The chairman of the House Committee on Oversight and
Government Reform provoked industry exponents last month by leaking FDA draft
guidance on off-label journal reprints. But while his move—on the eve of an
election year, no less—riled some, it's unlikely to forestall the guidance or
prompt major changes, sources said.
Rep. Henry Waxman (D-CA) had set a Dec. 21 deadline for the
FDA to respond to his concerns, asking it to delay issuance until then. At
press time, an FDA spokesperson told MM&M the agency “will be responding to
the congressman directly.”
The situation is likely to lead to some enforceable rules,
said John Kamp, executive director, Coalition for Healthcare Communication.
“With the passing of the [FDA Modernization Act] rules, which enabled some
off-label distribution of peer-reviewed articles, it's really incumbent on the
FDA to bring some clarity to this situation,” Kamp said.

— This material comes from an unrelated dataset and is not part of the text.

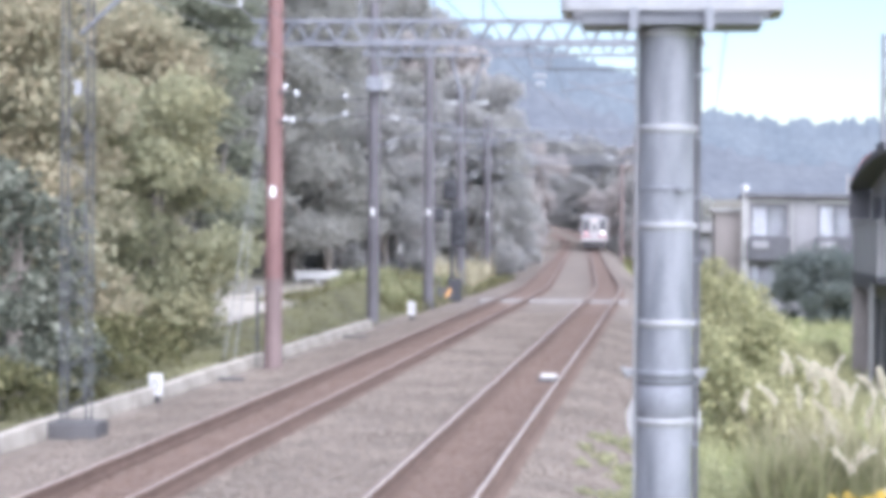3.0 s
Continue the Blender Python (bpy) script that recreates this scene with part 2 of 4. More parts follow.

That's not to say Rep. Waxman's criticisms won't be taken
into account. The draft criteria would allow drug reps to hand out “truthful
and non-misleading” journal reprints and other publications on unapproved uses
of approved drugs and devices to healthcare professionals, as long as they are
published by a peer-reviewed organization. The congressman is worried about the
enforceability of the criteria and that manufacturers will use the guidance as
a pretext to promote off-label.
Rep. Waxman's position on the House Committee on Energy and
Commerce, which holds sway over FDA, makes him a force to be reckoned with. But
the FDA is enjoined from attempting to suppress reprints, said Richard Samp,
chief counsel, Washington Legal Foundation, which won a permanent injunction to
that effect in 1998.
“Any effort by FDA to adopt a more stringent
rule would place it in contempt of court,” Samp said. “Rep. Waxman is entitled
to ask the government to take actions in contempt of court; but I don't think
that's a particularly responsible suggestion on his part.”